Storie da Haiti

par crespi enrico
martedì 23 novembre 2010

Mi scrive Gilberto, dopo il suo volontariato ad Haiti e racconta quello che si è visto in tutte le aree dove ONG e Nazioni Unite hanno messo su il loro carrozzone (Nepal, Cambogia, Darfur, Congo, etc.).

 

Arrivai a Porte-au-Prince (PaP) il 12 maggio 2010 esattamente quattro mesi dopo il terremoto per aiutare, a titolo personale, degli amici e altra gente a ristrutturare quando più possibile le case. Le prime immagini nel tragitto aeroporto-Petionville mi risvegliarono i ricordi della mia infanzia: la Milano bombardata.
 
E’ stato questo il mio quarto soggiorno in Haiti (il primo nel 1976) ed è durato due mesi e mezzo. Quando sono ripartito poco o nulla era cambiato; i lavori di sgombero avanzavano lentamente e le squadre di sgombero con picco e pala dei programmi Cash for Work ( 5$ / giorno) già in giugno erano meno visibili. (Nessuno non ha mai pensato di inviare ruspe, gru e camion ?)

Inutile aggiungere esempi di malfunzionamento di tutti gli interventi
. L’impressione che ho avuto dai contatti con le ONG é di un funzionalismo assoluto con costi operativi elevatissimi. Per fortuna alcune organizzazioni che operano nel settore sanitario lavorano in maniera autonoma e i loro interventi sono almeno efficaci e con pochi sprechi. Il CIRH (Comité Interimer pour la Reconstruction de Haiti- Bill Clinton) con il mandato di coordinare i progetti e gli investimenti di più di dieci miliardi è divenuto operativo solo a meta luglio (sei mesi dopo l’evento).


Le cifre? Non credo che ci sia una persona che possa validare le cifre delle somme promesse e ricevute, del loro impiego e i risultati degli interventi nella capitale o nelle regioni sinistrate. Inverificabile. In luglio c’erano, a Port-au-Prince, 45 rappresentanze delle Croix Rouge; Croissant Rouge; e ufficialmente 125 organizzazioni ONG, ma nessuno conosce davvero la cifra, nemmeno approssimativa.

In quanto alla ricostruzione, non é per domani: ho lavorato direttamente alla riabilitazione di case adattandomi ai materiali che si poteva trovare e comprare, a prezzi che aumentavano ogni settimana a causa della rarità. Pure la mano d’opera `pseudo specializzata’ si fa rara, gli affitti delle case disponibili sono cari dai $ 1500 ai $ 3000 al mese e anche qui la presenza delle ONG ha fatto aumentare la domanda.

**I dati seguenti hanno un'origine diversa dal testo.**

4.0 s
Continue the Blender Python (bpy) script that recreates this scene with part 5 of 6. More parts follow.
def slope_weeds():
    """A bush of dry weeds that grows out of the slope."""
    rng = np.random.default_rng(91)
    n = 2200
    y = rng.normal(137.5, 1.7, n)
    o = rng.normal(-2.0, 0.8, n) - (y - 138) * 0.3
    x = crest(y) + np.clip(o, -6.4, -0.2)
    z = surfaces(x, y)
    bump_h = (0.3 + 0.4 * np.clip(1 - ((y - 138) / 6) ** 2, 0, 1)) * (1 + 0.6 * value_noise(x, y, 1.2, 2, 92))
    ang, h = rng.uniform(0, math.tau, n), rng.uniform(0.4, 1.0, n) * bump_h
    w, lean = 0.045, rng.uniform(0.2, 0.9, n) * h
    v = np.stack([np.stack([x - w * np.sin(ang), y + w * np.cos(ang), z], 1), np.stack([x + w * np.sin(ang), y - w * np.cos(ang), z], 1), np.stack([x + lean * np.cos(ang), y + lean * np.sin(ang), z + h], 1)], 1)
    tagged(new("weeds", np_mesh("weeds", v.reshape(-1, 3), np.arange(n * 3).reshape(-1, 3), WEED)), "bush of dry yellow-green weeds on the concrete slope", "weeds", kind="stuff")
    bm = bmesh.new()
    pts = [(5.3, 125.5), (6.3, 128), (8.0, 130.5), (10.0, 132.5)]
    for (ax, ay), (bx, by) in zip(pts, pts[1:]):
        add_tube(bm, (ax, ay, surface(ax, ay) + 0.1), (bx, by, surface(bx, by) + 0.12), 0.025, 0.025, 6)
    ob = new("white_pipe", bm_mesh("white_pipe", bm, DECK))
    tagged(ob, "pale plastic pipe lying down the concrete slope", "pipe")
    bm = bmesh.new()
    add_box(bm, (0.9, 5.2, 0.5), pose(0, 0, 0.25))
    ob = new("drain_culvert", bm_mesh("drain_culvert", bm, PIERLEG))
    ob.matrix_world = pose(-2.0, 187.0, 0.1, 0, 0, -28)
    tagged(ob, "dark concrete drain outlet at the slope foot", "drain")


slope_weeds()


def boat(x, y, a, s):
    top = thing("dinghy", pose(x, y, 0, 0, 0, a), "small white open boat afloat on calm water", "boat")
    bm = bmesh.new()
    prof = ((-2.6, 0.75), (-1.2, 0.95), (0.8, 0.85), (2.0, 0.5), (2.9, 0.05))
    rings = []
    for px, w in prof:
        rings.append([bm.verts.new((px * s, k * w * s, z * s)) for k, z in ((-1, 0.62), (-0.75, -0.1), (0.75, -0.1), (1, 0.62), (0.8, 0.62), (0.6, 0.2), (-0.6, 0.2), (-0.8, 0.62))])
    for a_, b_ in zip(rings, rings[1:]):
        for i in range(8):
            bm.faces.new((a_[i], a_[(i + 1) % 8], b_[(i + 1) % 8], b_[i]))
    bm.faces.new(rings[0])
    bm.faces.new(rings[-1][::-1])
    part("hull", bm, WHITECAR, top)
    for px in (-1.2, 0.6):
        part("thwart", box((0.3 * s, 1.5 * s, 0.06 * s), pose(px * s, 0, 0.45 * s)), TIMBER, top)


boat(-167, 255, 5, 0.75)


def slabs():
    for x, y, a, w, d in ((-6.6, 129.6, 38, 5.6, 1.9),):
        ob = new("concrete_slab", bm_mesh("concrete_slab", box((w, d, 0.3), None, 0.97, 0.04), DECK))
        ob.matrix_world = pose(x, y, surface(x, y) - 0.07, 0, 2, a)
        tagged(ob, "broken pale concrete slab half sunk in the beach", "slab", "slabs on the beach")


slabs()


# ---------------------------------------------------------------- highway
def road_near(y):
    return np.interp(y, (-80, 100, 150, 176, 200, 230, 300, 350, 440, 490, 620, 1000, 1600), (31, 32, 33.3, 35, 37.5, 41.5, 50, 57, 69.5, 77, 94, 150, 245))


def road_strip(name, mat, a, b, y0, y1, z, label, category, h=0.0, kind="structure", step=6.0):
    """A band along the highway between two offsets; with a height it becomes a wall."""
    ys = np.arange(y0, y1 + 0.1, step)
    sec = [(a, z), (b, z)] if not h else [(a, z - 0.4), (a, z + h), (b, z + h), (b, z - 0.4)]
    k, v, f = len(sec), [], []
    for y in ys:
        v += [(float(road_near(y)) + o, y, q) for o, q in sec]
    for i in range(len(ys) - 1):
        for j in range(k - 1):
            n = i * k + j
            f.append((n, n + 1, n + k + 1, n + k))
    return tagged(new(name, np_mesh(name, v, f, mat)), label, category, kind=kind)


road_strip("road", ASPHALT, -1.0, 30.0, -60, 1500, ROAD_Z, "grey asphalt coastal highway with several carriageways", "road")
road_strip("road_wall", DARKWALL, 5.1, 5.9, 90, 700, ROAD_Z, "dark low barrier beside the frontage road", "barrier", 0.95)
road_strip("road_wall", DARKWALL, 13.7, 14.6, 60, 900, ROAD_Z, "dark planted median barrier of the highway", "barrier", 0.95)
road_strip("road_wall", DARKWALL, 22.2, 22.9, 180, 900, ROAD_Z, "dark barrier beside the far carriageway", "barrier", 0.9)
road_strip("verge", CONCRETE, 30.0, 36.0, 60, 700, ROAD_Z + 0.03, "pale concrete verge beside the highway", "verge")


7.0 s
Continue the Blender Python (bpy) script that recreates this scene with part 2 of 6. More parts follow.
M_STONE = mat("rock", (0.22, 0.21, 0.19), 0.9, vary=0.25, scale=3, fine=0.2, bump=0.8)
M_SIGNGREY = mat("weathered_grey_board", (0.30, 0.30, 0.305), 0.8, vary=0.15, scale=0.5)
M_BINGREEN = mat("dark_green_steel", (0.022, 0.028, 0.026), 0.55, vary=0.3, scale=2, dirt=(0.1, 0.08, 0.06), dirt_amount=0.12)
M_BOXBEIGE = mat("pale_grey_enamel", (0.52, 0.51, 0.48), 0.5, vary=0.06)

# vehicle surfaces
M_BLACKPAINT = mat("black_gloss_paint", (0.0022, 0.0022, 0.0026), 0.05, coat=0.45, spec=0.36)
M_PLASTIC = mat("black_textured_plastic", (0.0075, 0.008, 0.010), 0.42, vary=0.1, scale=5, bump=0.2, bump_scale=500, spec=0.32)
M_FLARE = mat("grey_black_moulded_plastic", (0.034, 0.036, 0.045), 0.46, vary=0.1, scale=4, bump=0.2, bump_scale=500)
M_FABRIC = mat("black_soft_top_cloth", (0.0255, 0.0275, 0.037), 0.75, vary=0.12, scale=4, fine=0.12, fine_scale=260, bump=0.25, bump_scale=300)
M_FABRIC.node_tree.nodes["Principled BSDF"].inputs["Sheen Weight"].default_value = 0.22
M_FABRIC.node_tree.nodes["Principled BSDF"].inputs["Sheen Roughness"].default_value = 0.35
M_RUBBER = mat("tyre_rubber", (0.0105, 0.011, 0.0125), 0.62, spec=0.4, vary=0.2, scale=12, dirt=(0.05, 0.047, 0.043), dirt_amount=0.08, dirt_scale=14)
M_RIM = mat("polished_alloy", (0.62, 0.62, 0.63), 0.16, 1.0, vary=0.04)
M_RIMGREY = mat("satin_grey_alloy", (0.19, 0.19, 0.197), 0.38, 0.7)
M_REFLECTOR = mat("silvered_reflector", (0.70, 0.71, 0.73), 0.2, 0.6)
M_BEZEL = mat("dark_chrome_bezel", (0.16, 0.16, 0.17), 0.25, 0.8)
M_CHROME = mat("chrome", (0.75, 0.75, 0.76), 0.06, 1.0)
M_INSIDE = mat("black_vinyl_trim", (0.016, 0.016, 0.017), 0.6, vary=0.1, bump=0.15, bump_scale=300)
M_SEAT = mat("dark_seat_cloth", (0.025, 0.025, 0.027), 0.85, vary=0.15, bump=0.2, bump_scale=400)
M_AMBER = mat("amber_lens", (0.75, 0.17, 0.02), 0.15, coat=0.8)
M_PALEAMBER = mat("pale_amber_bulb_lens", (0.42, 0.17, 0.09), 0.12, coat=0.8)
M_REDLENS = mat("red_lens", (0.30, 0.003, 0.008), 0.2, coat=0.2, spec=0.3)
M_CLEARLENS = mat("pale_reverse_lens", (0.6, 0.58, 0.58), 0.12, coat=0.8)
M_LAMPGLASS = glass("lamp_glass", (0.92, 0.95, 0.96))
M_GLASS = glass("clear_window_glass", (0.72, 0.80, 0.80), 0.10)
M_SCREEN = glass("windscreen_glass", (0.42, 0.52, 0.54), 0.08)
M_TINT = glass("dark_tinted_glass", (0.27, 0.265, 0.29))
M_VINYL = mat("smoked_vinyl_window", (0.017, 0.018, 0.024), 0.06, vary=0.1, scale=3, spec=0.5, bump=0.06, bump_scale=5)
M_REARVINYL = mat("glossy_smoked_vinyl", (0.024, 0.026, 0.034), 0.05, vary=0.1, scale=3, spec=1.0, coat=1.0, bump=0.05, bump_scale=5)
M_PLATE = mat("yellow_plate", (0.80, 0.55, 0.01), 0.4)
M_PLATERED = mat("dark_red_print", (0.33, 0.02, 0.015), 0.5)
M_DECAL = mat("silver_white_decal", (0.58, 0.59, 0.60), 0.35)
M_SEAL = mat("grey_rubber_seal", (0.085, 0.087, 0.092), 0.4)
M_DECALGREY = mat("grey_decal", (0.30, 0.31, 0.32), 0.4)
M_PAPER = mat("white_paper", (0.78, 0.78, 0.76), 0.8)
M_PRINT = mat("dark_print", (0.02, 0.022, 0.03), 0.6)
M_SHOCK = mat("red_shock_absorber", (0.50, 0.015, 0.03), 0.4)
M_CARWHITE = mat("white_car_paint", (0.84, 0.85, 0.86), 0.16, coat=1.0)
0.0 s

In luglio il governo haitiano ha aperto un concorso per 250.000 abitazioni popolari (dico bene duecentocinquantamila): è inverosimile, con i materiali e la manodopera disponibile, costruirne 25.000 per anno. In agosto é iniziato il ricollocamento dei campeggi in altre zone con la fornitura di capanne in legno o altre soluzioni provvisorie in previsione della stagione degli uragani. Per fortuna Tomas è stato mite.

Ma la cosa più triste è lo scoraggiamento e lo scetticismo generale della popolazione. Oggi con tutte le nazionalità rappresentate nella MINUSTAH, NU e ONG, Port-au-Prince é una vera Babilonia di lingue, di idee e di modi operativi. In Haiti la maggioranza della popolazione parla solo il ‘creole’. Se si vuole ricostruire PaP, che si incominci con le fogne. Se si vuole aiutare Haiti a svilupparsi, che si incominci ad aiutarla a sviluppare le sue risorse umane. Una disgrazia non arriva mai sola. Ecco la seconda; il colera!